The inner function receives 2.
The final result goes through h (here, we expect "four").

4.2. Test that the decorator maps the inner result correctly via `h`

Here we focus on the output mapping h. We control the inner function so that we know exactly which integer it returns, and we assert that the decorator converts it to the correct word.

func TestDecorator_MapsInnerResultWithH(t *testing.T) {
    inner := func(x int) int {
        return 8 // regardless of input
    }

    d := decorator.Decorator(inner)

    result := d("1") // k("1") = 1, inner(1) = 8, h(8) = "eight"

    if result != "eight" {
        t.Fatalf("expected 'eight', got %q", result)
    }
}

This test shows that whatever integer comes out of the inner function is passed through h correctly.

4.3. Test the decorator’s behavior on invalid input (error handling around `k`)

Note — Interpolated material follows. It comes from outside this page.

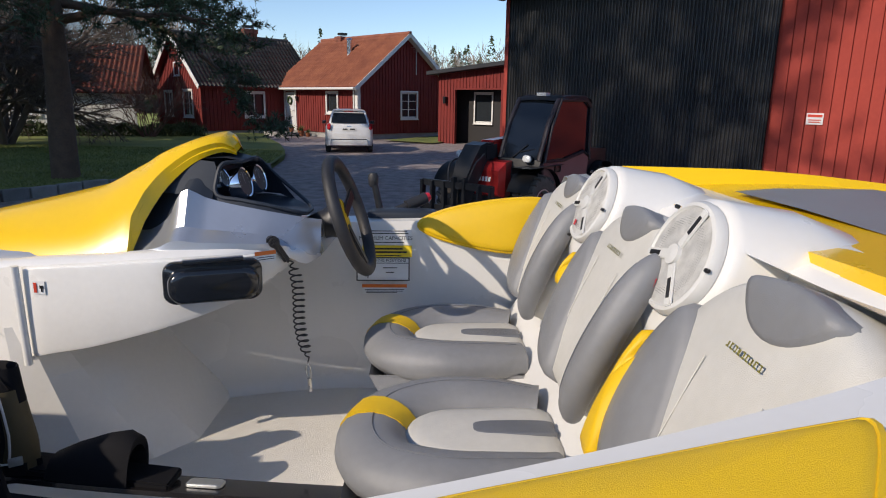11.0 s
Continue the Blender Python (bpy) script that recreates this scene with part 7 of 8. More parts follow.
def battens(owner, m, x0, x1, z0, top, pitch, opening=(), w=0.05, t=0.028):
    n = int((x1 - x0) / pitch)
    for i in range(n + 1):
        x = x0 + (x1 - x0) * (i + 0.5) / (n + 1)
        spans, z = [], z0
        for o in sorted([o for o in opening if o[0] - 0.08 < x < o[1] + 0.08], key=lambda o: o[2]):
            if o[2] - 0.08 > z:
                spans.append((z, o[2] - 0.08))
            z = o[3] + 0.08
        spans.append((z, top(x)))
        for a, b in spans:
            bm = bmesh.new()
            bmesh.ops.create_cube(bm, size=1.0, matrix=m @ pose(x, -t / 2, (a + b) / 2) @ Matrix.Diagonal((w, t, b - a, 1)))
            part("batten", bm, FALU, owner, smooth=False)


def make_window(owner, m, x0, x1, z0, z1, cols=2, rows=2, trim=0.10, curtain=True):
    win = new("window")
    win.parent = owner
    win.matrix_basis = m @ pose((x0 + x1) / 2, 0, (z0 + z1) / 2)
    w, h = x1 - x0, z1 - z0
    bm = bmesh.new()
    for a, b in (((-w / 2 - trim, 0, -h / 2 - trim / 2), (w / 2 + trim, 0, -h / 2 - trim / 2)), ((-w / 2 - trim, 0, h / 2 + trim / 2), (w / 2 + trim, 0, h / 2 + trim / 2)), ((-w / 2 - trim / 2, 0, -h / 2), (-w / 2 - trim / 2, 0, h / 2)), ((w / 2 + trim / 2, 0, -h / 2), (w / 2 + trim / 2, 0, h / 2))):
        beam(bm, Vector(a) + Vector((0, -0.035, 0)), Vector(b) + Vector((0, -0.035, 0)), trim, 0.04, 0.004, up=(0, -1, 0))
    part("window_frame", bm, TRIM, win, smooth=False)
    rails = [((-w / 2 + w * i / cols, 0.03, -h / 2), (-w / 2 + w * i / cols, 0.03, h / 2), 0.055, 0.03) for i in range(1, cols)]
    rails += [((-w / 2, 0.035, -h / 2 + h * j / rows), (w / 2, 0.035, -h / 2 + h * j / rows), 0.03, 0.02) for j in range(1, rows)]
    rails += [((-w / 2, 0.03, z), (w / 2, 0.03, z), 0.05, 0.03) for z in (-h / 2 + 0.025, h / 2 - 0.025)]
    for a, b, wide, deep in rails:
        bm = bmesh.new()
        beam(bm, a, b, wide, deep, 0.003, up=(0, -1, 0))
        part("glazing_bar", bm, TRIM, win, smooth=False)
    for i in range(cols):
        for j in range(rows):
            bm = bmesh.new()
            box(bm, (-w / 2 + w * (i + 0.5) / cols, 0.05, -h / 2 + h * (j + 0.5) / rows), (w / cols - 0.005, 0.008, h / rows - 0.005))
            part("pane", bm, PANE, win, smooth=False)
    bm = bmesh.new()
    box(bm, (0, -0.05, -h / 2 - trim - 0.01), (w + 2.4 * trim, 0.10, 0.025), (0, 0, 0), 0.004)
    part("window_sill", bm, TRIM, win, smooth=False)
    return win


def tile_roof(name, owner, m, x0, x1, y_eave, z_eave, y_ridge, z_ridge, mat, wave=0.21, label=""):
    """Pantiles in waves along x and stepped courses up the slope, in the frame m."""
    L = math.hypot(y_ridge - y_eave, z_ridge - z_eave)
    rows = max(2, int(L / 0.34))
    cols = int((x1 - x0) / wave * 6)
    ny, nz = -(z_ridge - z_eave) / L, (y_ridge - y_eave) / L
    if nz < 0:
        ny, nz = -ny, -nz
    u = np.linspace(0, 1, cols + 1)
    X = x0 + (x1 - x0) * u
    ph = (X - x0) / wave * math.tau
    prof = 0.040 * np.sin(ph) + 0.014 * np.sin(2 * ph)
    V, F = [], []
    jig = np.random.default_rng(3)
    for r in range(rows):
        for k, (s, lift) in enumerate(((r / rows, 0.032), ((r + 1) / rows, 0.004))):
            d = prof + lift + jig.normal(0, 0.004, 1)
            yy, zz = y_eave + (y_ridge - y_eave) * s + ny * d, z_eave + (z_ridge - z_eave) * s + nz * d
            V.append(np.stack([X, yy, zz], -1))
    V = np.concatenate(V)
    w = cols + 1
    for r in range(2 * rows - 1):
        a = np.arange(cols) + r * w
        F.append(np.stack([a, a + 1, a + 1 + w, a + w], -1))
    M = np.array(m)
    V = V @ M[:3, :3].T + M[:3, 3]
    ob = raw_mesh(name, V, np.concatenate(F), mat, owner, smooth=True)
    if label:
        ob["label"] = label
    return ob


def roof_deck(bm, m, x0, x1, pts, thick=0.10):
    """The boarding beneath the tiles: pts are (y, z) along the slope."""
    for (ya, za), (yb, zb) in zip(pts, pts[1:]):
        P = [(x, y, z - d) for x in (x0, x1) for y, z in ((ya, za), (yb, zb)) for d in (0, thick)]
        v = [bm.verts.new(m @ Vector(p)) for p in P]
        for q in ((0, 2, 6, 4), (1, 5, 7, 3), (0, 4, 5, 1), (2, 3, 7, 6), (0, 1, 3, 2), (4, 6, 7, 5)):
            bm.faces.new([v[i] for i in q])


def bargeboard(bm, m, x, pts, w=0.18, t=0.03):
    for (ya, za), (yb, zb) in zip(pts, pts[1:]):
        d = Vector((0, yb - ya, zb - za)).normalized()
        beam(bm, m @ Vector((x, ya, za)), m @ Vector((x, yb, zb)), t, w, 0.003, up=m.to_3x3() @ Vector((0, -d.z, d.y)))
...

Finally, we can test how the decorator behaves when k fails to parse the input (this is part of D’s extra responsibility, beyond A’s logic):

func TestDecorator_InvalidInput(t *testing.T) {
    inner := func(x int) int {
        return x * 2
    }

    d := decorator.Decorator(inner)

    result := d("not-a-number")

    if result != "" {
        t.Fatalf("expected empty string for invalid input, got %q", result)
    }
}

In a real system you might choose a different error-handling strategy (returning an error, panicking, etc.), but the key is that this behavior is owned by the decorator, not by A, and is tested separately.

5. Summary: Testing a Decorator When the Inner is Trusted

When the inner function A is already well tested, and the decorator D only adds extra behavior around it:

Trust A’s tests. Do not duplicate them in decorator tests.
Test delegation: D calls A with the correct arguments and frequency.
Test result preservation (or controlled modification): D returns what A returns, or changes it in a well-defined, tested way.
Test the extra concern: logging, caching, authorization, metrics, retries, etc.

In other words, the decorator’s tests should focus on:

How the decorator uses the inner function.
The new behavior the decorator introduces.

Everything else (core business logic) remains the responsibility of A’s own test suite.